Time to set some snap traps in the garden beds, and I've already sheathed our young orchard's tender trunks in hardware cloth. Even as I take defensive action, though, I have to admit I admire these animals greatly. An ounce or three of fur and digestive system, taken in the whole, has a tremendous impact on the ecosystem.
Gray-tailed vole, Microtus canicaudus. Photo by Jerry Wolff
Voles have fascinated ecologists for over a century with their high-latitude cycles of boom and bust; it's been a hundred years and literally thousands of scientific papers and we still don't really understand what drives those catastropic plunges in density that inspired the legend of mass suicide by drowning. We are, however, making progress. Regardless of what happens to the majority of them, a few voles survive the cataclysm, and the start of another wave builds from those survivors.

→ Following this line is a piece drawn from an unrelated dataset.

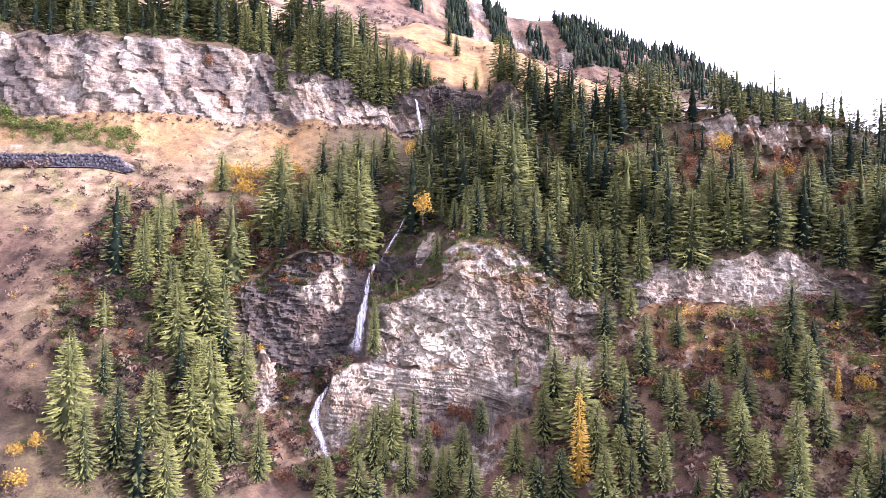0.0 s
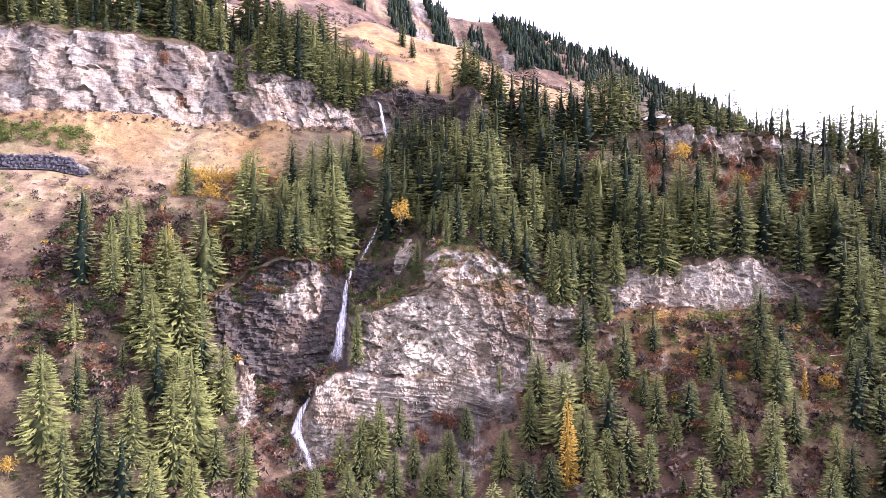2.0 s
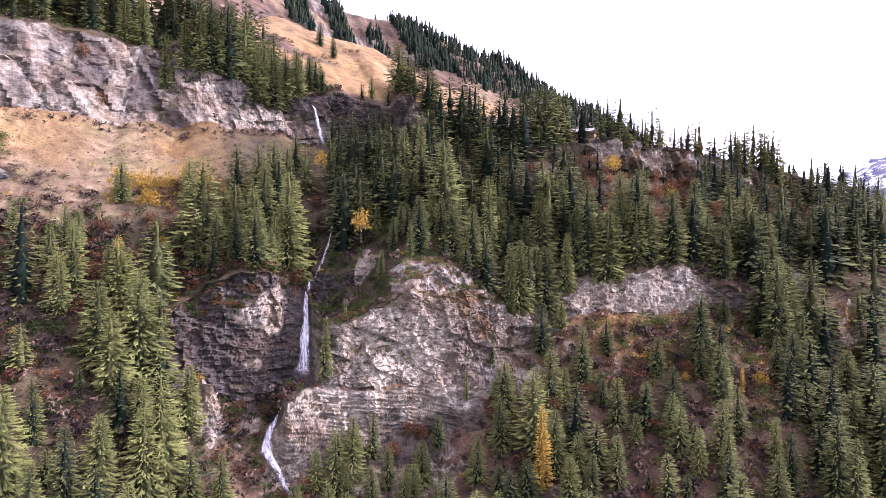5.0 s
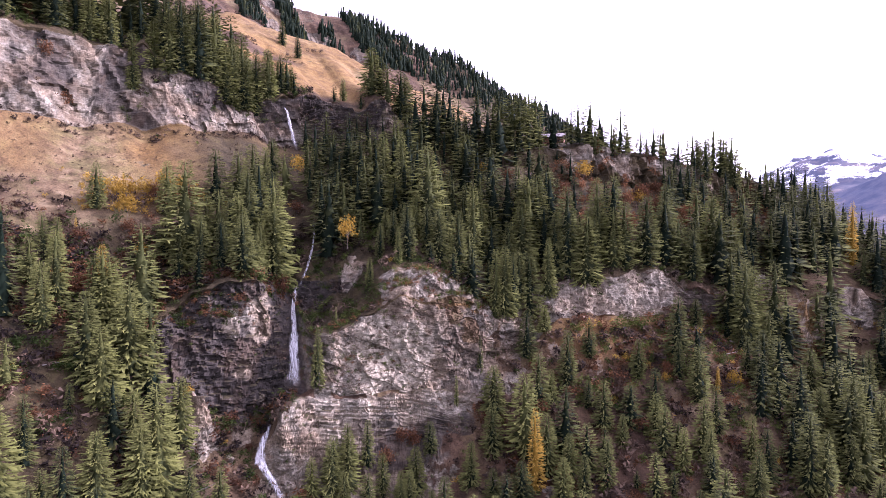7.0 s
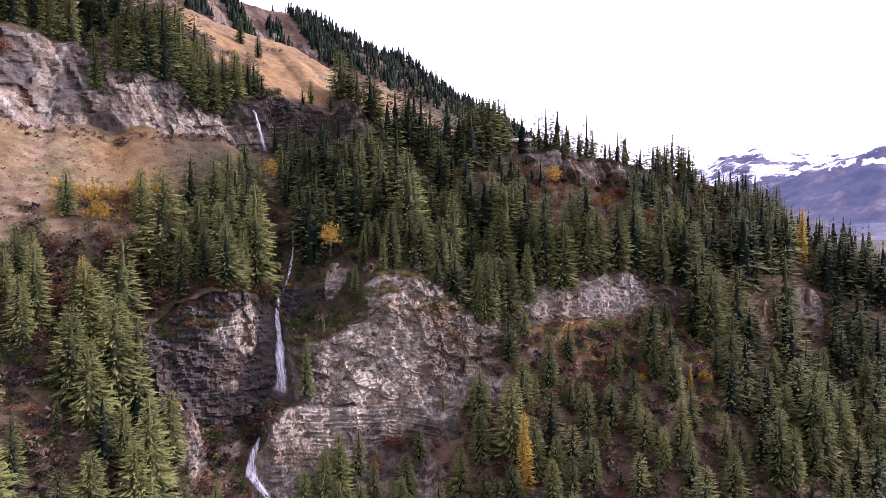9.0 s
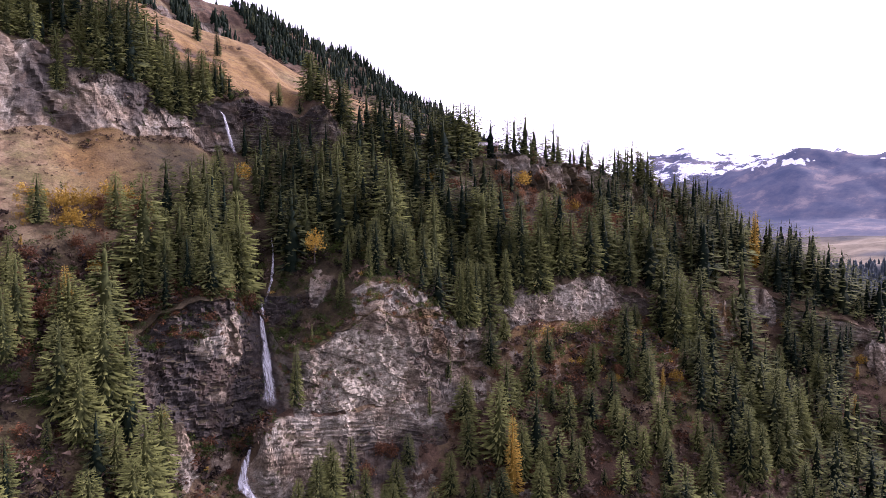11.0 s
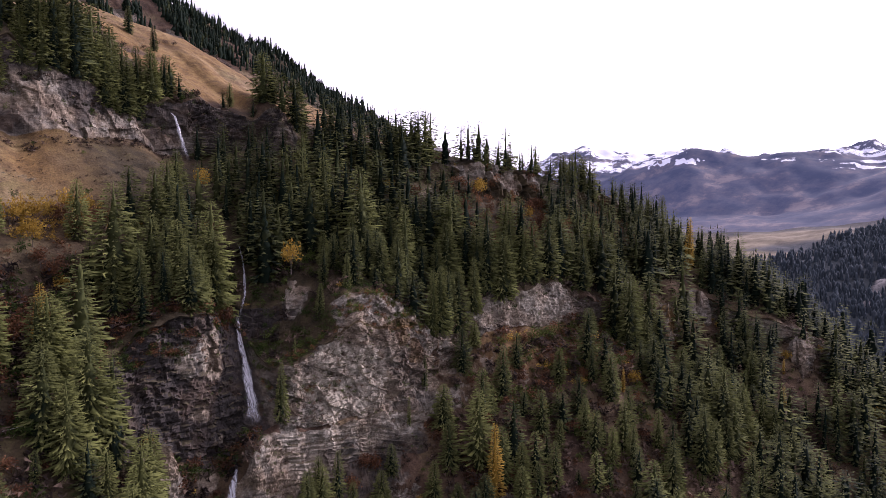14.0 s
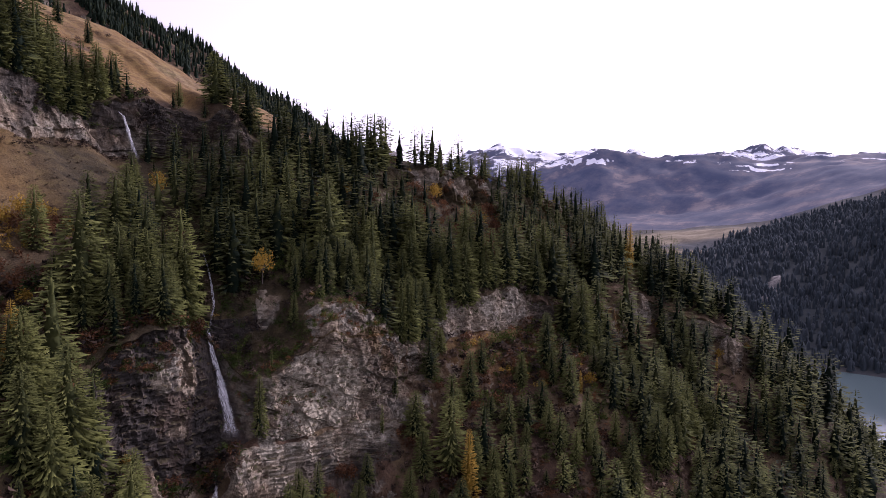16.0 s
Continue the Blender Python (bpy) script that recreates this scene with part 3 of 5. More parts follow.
rock = rock * (1 - smooth(-70, -64, X) * (1 - smooth(-25, -23, X)) * (V > 3.95) * (V < 4.6) * smooth(-0.5, 0.1, woods_noise))
rock = rock * (1 - 0.8 * on_crest * (V > 8.95) * (V < 10.1) * smooth(-0.05, 0.3, fractal(X / 9, Z0 / 8, 0 * X + 12, 3) + 0.5 * smooth(9.5, 9.1, V)))
wood = np.maximum(wood, 0.9 * smooth(-72, -66, X) * (1 - smooth(36, 44, X)) * (V > 3.93) * (V < 4.9) * (1 - rock))
# walls round the gorge darkened by seepage and by the spur's shade put into the colour, the pale, partly sunlit scar in
# them, the pale face of the spur and the pale slab
wall_noise = fractal(X / 5, Z0 / 7, Y0 / 20 + 3, 3)
lower = V < 5.6
scar = smooth(0.42, 0.5, np.exp(-(((X + 38.5 - 0.25 * (Z0 - 157)) / 7) ** 2) - ((Z0 - 157) / 8) ** 2) + 0.5 * wall_noise)
gorge = smooth(-70, -60, X) * (1 - smooth(-24.5, -22.5, X)) * (V > 2.9)
behind = smooth(-23, -21, X) * (1 - smooth(-5, 2, X)) * smooth(4.55, 4.8, V)
wet = lower * smooth(0.05, 0.3, steep) * (gorge * (1.1 + 0.45 * wall_noise) * (1 - scar) + behind)
# the spur's left flank, turned from the sun, is darkened in colour as well
wet = np.maximum(wet, lower * spur * (V > 2.9) * (0.42 * smooth(14, 22, X + 4 * wall_noise) * (V < 4.1) + 0.5 * (1 - smooth(-21, -16, X + 2 * wall_noise)) * (V < 4)))
wet = np.maximum(wet, lower * 0.7 * spur * (V > 2.2) * (1 - smooth(2.42, 2.6, V + 0.12 * wall_noise)) * smooth(-16, -6, X))
wet = np.maximum(wet, 0.5 * lower * smooth(114, 120, X + 3 * wall_noise) * (1 - smooth(135, 150, X)) * steep)
wet = np.maximum(wet, steep * (~lower) * (V < 10.2) * smooth(-8, 2, X) * smooth(212, 220, Z0) * (1 - smooth(50, 60, X)) * 0.75 * smooth(-0.2, 0.35, wall_noise))
crest = smooth(85, 100, X) * (1 - smooth(215, 235, X)) * (V > 8.95) * (V < 10.02)
wet = np.clip(1.2 * wet, 0, 1) + 0.45 * alp + (1 - crest) * upper * steep * (0.12 + 0.75 * smooth(-0.2, 0.5, fractal(X / 10, Z0 / 16, Y0 / 40 + 3, 4)))
pale = lower * (0.95 * spur * (V > 2.9) * (V < 4.3) * smooth(0.25, 0.55, np.exp(-(((X - 2) / 16) ** 2) - ((Z0 - 144) / 13) ** 2) + 0.3 * wall_noise) + 0.42 * slab + 0.3 * scar * gorge + 0.42 * bedded * spur + 0.12 * spur * (V > 4.2) * (V < 5.1)) + 0.25 * upper * (1 - smooth(-185, -165, X)) + 0.3 * crest
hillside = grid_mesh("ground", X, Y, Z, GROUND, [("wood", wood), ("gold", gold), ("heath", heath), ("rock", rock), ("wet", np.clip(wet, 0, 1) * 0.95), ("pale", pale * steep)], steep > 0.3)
tagged(hillside, "steep autumn mountainside with limestone cliffs and straw grass", "ground", kind="structure")


# ---- mesh helpers ----
def mesh_from(name, verts, tris, mat, tone=None, smooth_faces=False):
    me = bpy.data.meshes.new(name)
    verts, tris = np.asarray(verts, np.float32), np.asarray(tris, np.int32)
    me.vertices.add(len(verts))
    me.vertices.foreach_set("co", verts.ravel())
    me.loops.add(tris.size)
    me.loops.foreach_set("vertex_index", tris.ravel())
    me.polygons.add(len(tris))
    me.polygons.foreach_set("loop_start", np.arange(0, tris.size, 3, dtype=np.int32))
    me.update(calc_edges=True)
    if smooth_faces:
        me.polygons.foreach_set("use_smooth", np.ones(len(tris), dtype=bool))
    if tone is not None:
        me.attributes.new("tone", "FLOAT", "POINT").data.foreach_set("value", np.asarray(tone, np.float32))
    me.materials.append(mat)
    return me


def part(name, bm, mat, parent=None, label=""):
    """A bmesh as one mesh object, under its thing."""
    me = bpy.data.meshes.new(name)
    bm.to_mesh(me)
    bm.free()
    me.materials.append(mat)
    ob = new(name, me)
    ob.parent = parent
    return tagged(ob, label)


# ---- shapes of trees ----
def trunk_shape(rng, height, radius, sides=6, rings=5):
    verts, tris = [], []
    bend = rng.uniform(-0.02, 0.02, 2)
    for r in range(rings):
        f = r / (rings - 1)
        rad = radius * (1 - 0.93 * f) * (1.25 if r == 0 else 1)
        for s in range(sides):
            a = 2 * math.pi * s / sides
            verts.append((rad * math.cos(a) + bend[0] * f * (1 - f), rad * math.sin(a) + bend[1] * f * (1 - f), -0.06 + f * (height + 0.06)))
    for r in range(rings - 1):
        for s in range(sides):
            a, b = r * sides + s, r * sides + (s + 1) % sides
            tris += [(a, b, b + sides), (a, b + sides, a + sides)]
    return np.array(verts), np.array(tris)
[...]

It turns out that the wave analogy is actually a very good one. A number of organisms, from larch bud moths and pine beetles to voles and lynx, seem to display population dynamics that can be modeled as waves moving across the landscape. There are a number of recent papers in the scientific literature by Jonathan Sherratt and others that apply the mathematics of periodic travelling waves to the population dynamics of animals. Leaving the mathematics behind for now, imagine a wave of animals rising up on the landscape, their impact rising with their numbers, then abruptly dropping down as the peak of the wave moves on. You can actually view a simulation of these waves on Dr. Sherratt's website.
When voles explode, they provide a ready protein source that is exploited by every carnivorous or omnivorous animal able to swallow them. Some animals, such as the snowy owl and the least weasel, seem to be quite tied to the cycles of their prey; others are blatant opportunists. I studied burrowing owls for many years. The year the California vole populations were so dense I could sit on the cab of my truck and actually hear them grazing, the burrowing owls raised up to 11 young per pair. The result: a wave of young predators spreads from the wave of available food, spreading concentric rings colliding and melding across the landscape.
Burrowing owl young. Photo: D. K. Rosenberg
Voles are small, but their numbers during a peak year can be impressive: estimates of voles' maxium densities run from 3,000 to 25,000 per hectare. That works out to roughly three-quarters of a ton of small herbivore per acre. Henry Howe and his colleagues put out exclosures in a prairie system and demonstrated that vole herbivory greatly affects the plant community. What that study didn't consider is the dynamic nature of that herbivory as the populations crest and trough in any particular place. So, imagine that wave sweeping over the landscape again, perhaps leaving behind distinct age classes in the vegetation. I'm not sure anyone's looked for that yet.
Voles don't just eat and get eaten; they also dig and poop and pee. Anyone who has ever looked after 750 pounds of herbivore living in a barn knows how much manure can be produced out the back end by non-ruminants especially, where so much of the bulk is passed undigested. Voles dig, depending on the species; I've counted ten burrow entrances per square yard after a good outbreak year in western Oregon. They create a vasculature of sorts, a series of pores and veins into the living soil which they then fertilize for good measure. We've demonstrated that voles affect nitrogen in the soil profile. We know the hollows in the soil allow both air and water to penetrate. In western Oregon, the burrows may last longer than the voles that created them, in some cases up to a year or more before the burrows collapse again. Even after the burrows have collapsed, the soil profile remains altered with pockets of less-dense soil.
Cross section of vole tunnel in soil sample. Photo by J. A. Gervais
Imagine that wave again, flowing across a landscape, changing communities of plants and animals, changing the very properties of the soil, the foundation of the terrestrial ecosystem, and then abruptly receding. Voles' impacts travel in both space and time, and after a century, we have only the most basic grasp of those dynamics and their consequences.
As global climate changes, so apparently are the cycles of the voles, and we have no idea what will happen to the ecosystems they inhabit when the voles no longer exert this incredible, dynamic force on the landscape. The cycles may be disappearing in Scandanavia. In other areas, the spikes in numbers may become greater or more frequent, heralding a different sort of change. I don't know exactly what is driving the numbers of voles in my back yard, but I don't mind if they graze a few beets as long as they leave my peas alone, and they can help themselves to all the grass they can eat. I'll be watching for young bobcats and barn owls later in the spring as the vole biomass (powered in part by my vegetable garden) works its way through the food web.